[Intel-gfx] [PATCH v2 1/3] drm/i915: Mark i915_request.timeline as a volatile, rcu pointer

Chris Wilson chris at chris-wilson.co.uk
Thu Sep 19 17:49:23 UTC 2019


Quoting Tvrtko Ursulin (2019-09-19 18:11:14)
> 
> On 19/09/2019 14:26, Chris Wilson wrote:
> > Quoting Tvrtko Ursulin (2019-09-19 14:02:19)
> >>
> >> On 19/09/2019 12:19, Chris Wilson wrote:
> >>> +static struct intel_timeline *get_timeline(struct i915_request *rq)
> >>> +{
> >>> +     struct intel_timeline *tl;
> >>> +
> >>> +     /*
> >>> +      * Even though we are holding the engine->active.lock here, there
> >>> +      * is no control over the submission queue per-se and we are
> >>> +      * inspecting the active state at a random point in time, with an
> >>> +      * unknown queue.

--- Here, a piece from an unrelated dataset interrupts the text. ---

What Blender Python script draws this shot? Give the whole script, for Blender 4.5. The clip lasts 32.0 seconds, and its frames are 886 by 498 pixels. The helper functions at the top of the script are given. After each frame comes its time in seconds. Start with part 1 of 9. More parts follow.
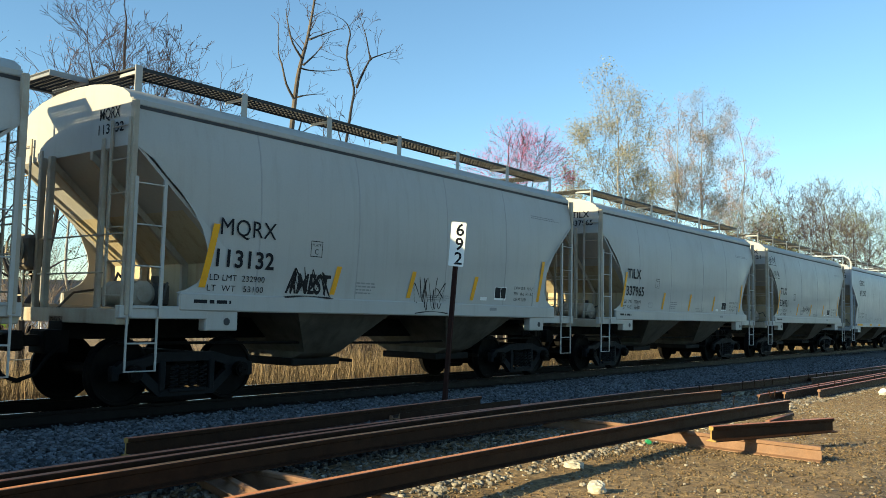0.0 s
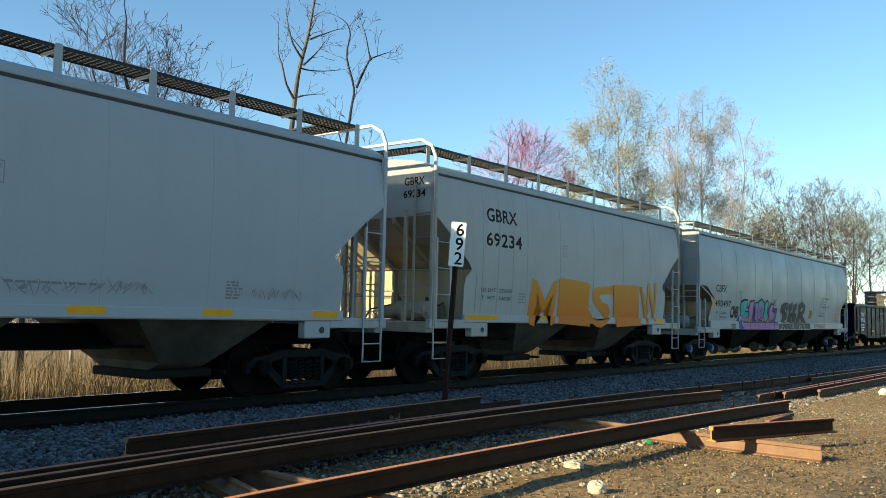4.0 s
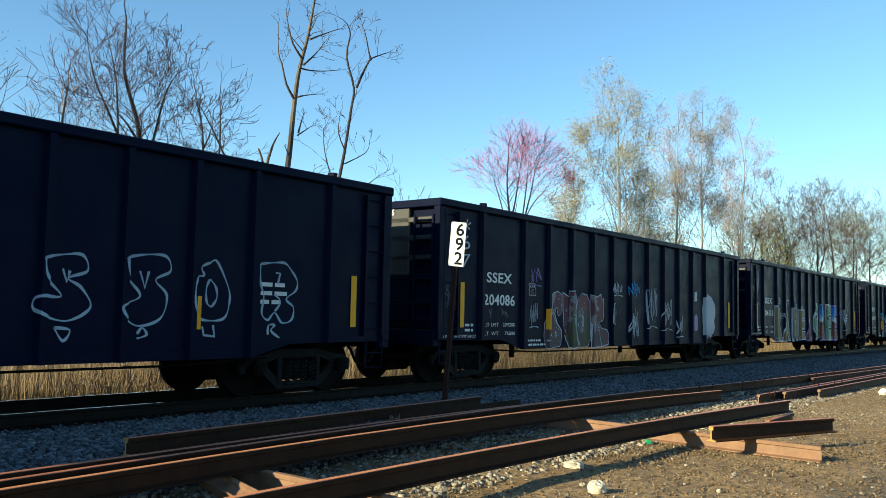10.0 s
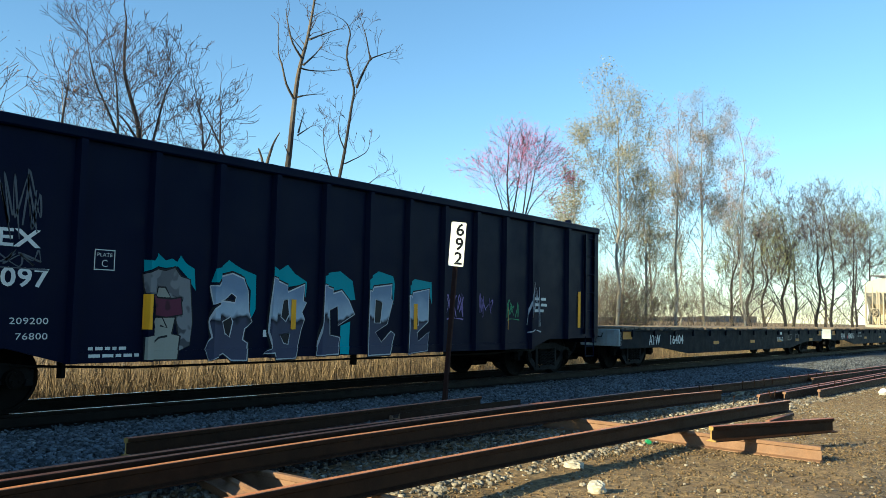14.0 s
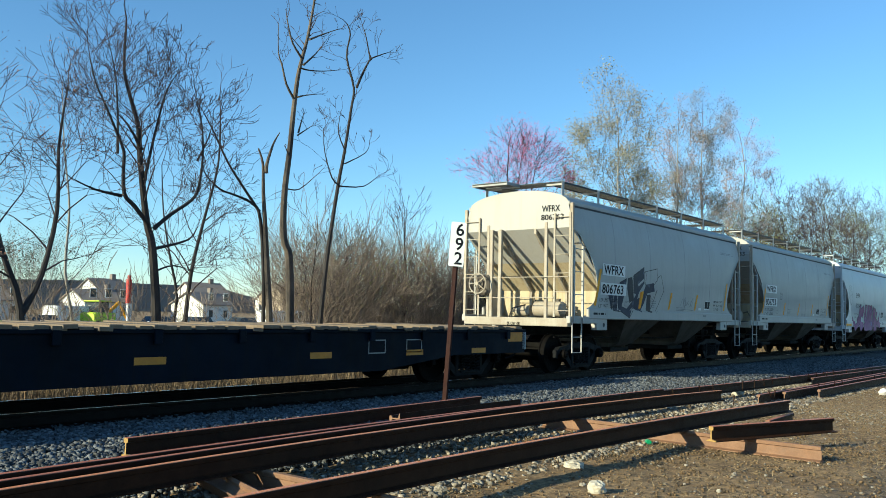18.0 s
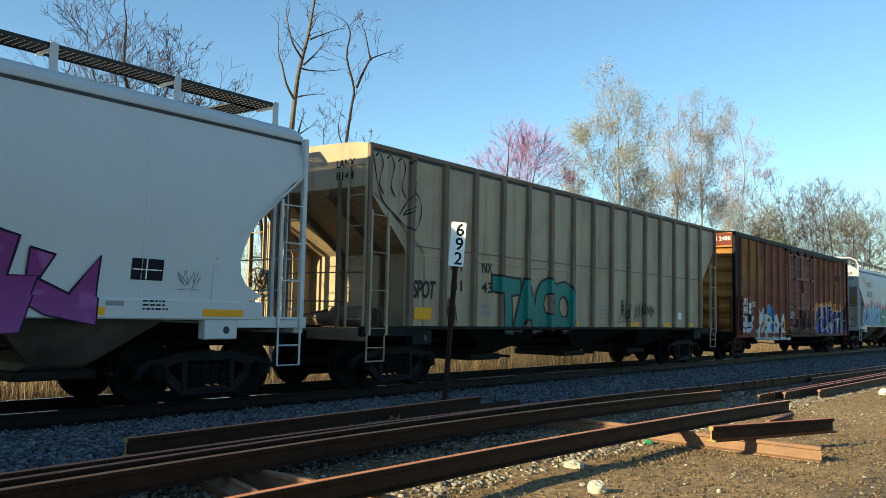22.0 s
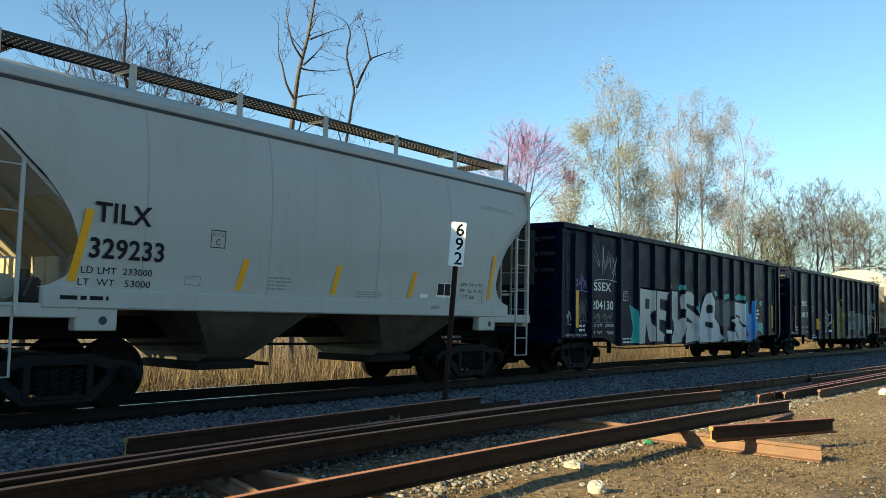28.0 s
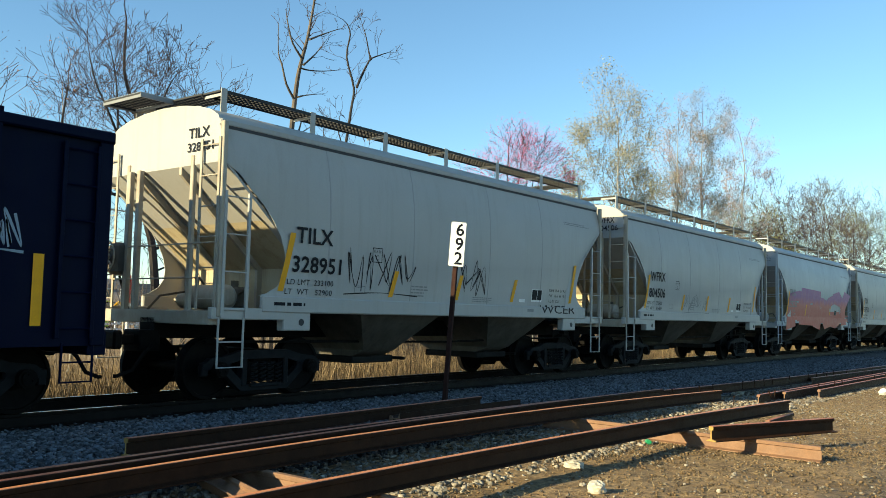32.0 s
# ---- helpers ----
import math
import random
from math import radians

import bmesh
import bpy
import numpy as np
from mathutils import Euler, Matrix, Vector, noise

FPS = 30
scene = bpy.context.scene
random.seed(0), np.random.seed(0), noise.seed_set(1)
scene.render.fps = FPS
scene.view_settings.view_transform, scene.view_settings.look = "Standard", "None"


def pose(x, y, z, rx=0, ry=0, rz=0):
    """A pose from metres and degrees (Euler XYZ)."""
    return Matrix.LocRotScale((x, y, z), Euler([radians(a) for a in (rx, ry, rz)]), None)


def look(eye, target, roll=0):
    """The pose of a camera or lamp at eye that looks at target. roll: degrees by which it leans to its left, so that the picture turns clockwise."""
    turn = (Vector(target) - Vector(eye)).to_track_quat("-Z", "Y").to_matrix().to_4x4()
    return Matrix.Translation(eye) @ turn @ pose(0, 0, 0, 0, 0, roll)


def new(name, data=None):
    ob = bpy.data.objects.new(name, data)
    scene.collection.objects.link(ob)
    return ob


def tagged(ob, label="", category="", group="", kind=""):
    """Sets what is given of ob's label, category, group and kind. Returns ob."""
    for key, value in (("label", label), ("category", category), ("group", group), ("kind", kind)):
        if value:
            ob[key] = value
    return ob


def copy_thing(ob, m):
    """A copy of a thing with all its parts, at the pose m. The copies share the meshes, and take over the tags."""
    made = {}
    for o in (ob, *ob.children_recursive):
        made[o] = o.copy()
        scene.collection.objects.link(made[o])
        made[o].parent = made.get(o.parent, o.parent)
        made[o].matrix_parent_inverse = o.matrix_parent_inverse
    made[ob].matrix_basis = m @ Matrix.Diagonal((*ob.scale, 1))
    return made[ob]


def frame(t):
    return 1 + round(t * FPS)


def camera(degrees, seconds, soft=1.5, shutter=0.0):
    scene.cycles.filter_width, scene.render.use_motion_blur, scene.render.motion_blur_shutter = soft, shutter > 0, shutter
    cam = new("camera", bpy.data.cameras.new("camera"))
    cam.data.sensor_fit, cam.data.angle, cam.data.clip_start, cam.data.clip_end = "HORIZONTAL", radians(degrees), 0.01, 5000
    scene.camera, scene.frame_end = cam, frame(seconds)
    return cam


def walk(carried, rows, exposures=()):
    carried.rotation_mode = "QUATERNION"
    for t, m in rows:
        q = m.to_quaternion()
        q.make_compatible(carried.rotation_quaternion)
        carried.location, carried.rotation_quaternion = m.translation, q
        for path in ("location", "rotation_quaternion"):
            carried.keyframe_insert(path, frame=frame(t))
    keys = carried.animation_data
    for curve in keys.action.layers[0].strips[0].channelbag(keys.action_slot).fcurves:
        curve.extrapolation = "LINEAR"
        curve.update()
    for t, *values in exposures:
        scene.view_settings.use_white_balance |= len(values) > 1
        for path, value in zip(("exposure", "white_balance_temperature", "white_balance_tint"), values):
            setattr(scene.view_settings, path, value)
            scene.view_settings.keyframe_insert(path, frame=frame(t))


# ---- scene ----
# One freight train rolls past a fixed camera. x runs along the track, z = 0 is the top of the rail, y < 0 is the camera's side.
V = 11.33          # the train's speed, metres a second, towards -x
SECONDS = 32.0
GROUND = -0.33     # the yard's dirt
EYE = Vector((0.0, -11.448, 1.325))
YAW, PITCH, ROLL = 0.9052, 0.0778, 1.22


def aim(turn=0.0, lift=0.0):
    a, b = YAW - turn, PITCH - lift
    way = Vector((math.sin(a) * math.cos(b), math.cos(a) * math.cos(b), math.sin(b)))
    return look(EYE, EYE + way, ROLL)


cam = camera(55.03, SECONDS, soft=0.7)
STILL, NUDGE = aim(), aim(0.0026, 0.0003)
walk(cam, [(0, STILL), (4.2, STILL), (5.5, STILL), (6.1, aim(0.0020, 0.0)), (7.0, NUDGE), (8.6, aim(0.0027, -0.0006)),
           (9.1, aim(0.0022, 0.0)), (9.6, aim(0.0009, 0.0)), (10.0, STILL), (12.0, STILL), (20.0, STILL), (32.0, STILL)],
     exposures=[(0, 1.22, 6250, -4), (6.0, 1.22, 6250, -4), (8.0, 1.16, 6080, -5), (9.0, 1.13, 5880, -6), (10.0, 1.22, 5850, -6), (14.0, 1.24, 5800, -6), (17.0, 0.90, 5280, -6), (19.5, 0.88, 5300, -6), (22.0, 1.20, 6250, -4), (25.0, 1.20, 6250, -4), (29.0, 1.24, 6330, -5), (31.0, 1.22, 6230, -5), (32.0, 1.22, 6180, -5)])

# ---- light ----
SUN_WAY = Vector((2.8, -0.97, -1.0)).normalized()      # the way the sunlight travels
SUN_UP = math.asin(-SUN_WAY.z)
world = bpy.data.worlds.new("sky")
scene.world = world
world.use_nodes = True
wn = world.node_tree.nodes
sky = wn.new("ShaderNodeTexSky")
sky.sky_type, sky.sun_disc = "NISHITA", False
sky.sun_elevation, sky.sun_rotation = SUN_UP, math.atan2(-SUN_WAY.x, -SUN_WAY.y)
sky.air_density, sky.dust_density, sky.ozone_density = 1.0, 0.0, 2.9
wn["Background"].inputs["Strength"].default_value = 0.093
world.node_tree.links.new(sky.outputs[0], wn["Background"].inputs["Color"])
sun = new("sun", bpy.data.lights.new("sun", "SUN"))
sun.data.energy, sun.data.angle, sun.data.color = 5.0, radians(0.53), (1.0, 0.77, 0.47)
sun.matrix_world = look((-60, 40, 40), Vector((-60, 40, 40)) + SUN_WAY)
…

Play safe and make sure the timeline remains valid.
> >>> +      * (Only being used for pretty printing, one extra kref shouldn't
> >>> +      * cause a camel stampede!)
> >>> +      */
> >>> +     rcu_read_lock();
> >>> +     tl = rcu_dereference(rq->timeline);
> >>> +     if (!kref_get_unless_zero(&tl->kref))
> >>> +             tl = NULL;
> >>> +     rcu_read_unlock();
> >>
> >> How can it be NULL under the active lock? Isn't that the same assertion
> >> from i915_timeline_get_active.
> > 
> > Not NULL, but retired. The difference is that during submission we know
> > that this request's context/timeline must be currently pinned until
> > a subsequent request (containing the idle-barriers) is submitted. The
> > danger I worry about here is that subsequent idle request may be already
> > submitted and since the queued requests may *already* have been retired,
> > the timeline may be unpinned and indeed dropped it's last reference.
> 
> But here it is under the engine->active.lock with interrupts disabled 
> and the requests are fetched from execlists ports. Timeline is not 
> guaranteed to be kept alive under these conditions? intel_context 
> reference will be held until process_csb schedules it out so I'd expect 
> timeline and hwsp to be there. But I could be lost in the new scheme of 
> things.

I felt it was prudent to only rely on the active pin. You are right in
that we have a context reference if it is in active, and that context
holds a reference to the timeline. But... engine->active.lock is not
the lock that guards rq->timeline, so I feel uneasy on extending
i915_request_active_timeline() too far. Outside of the submission
pathway, inside a pretty printer, it feels safer (whatever changes may
come we don't have to worry about it) to not assume anything and just
use the failsafe rcu_dereference() + kref.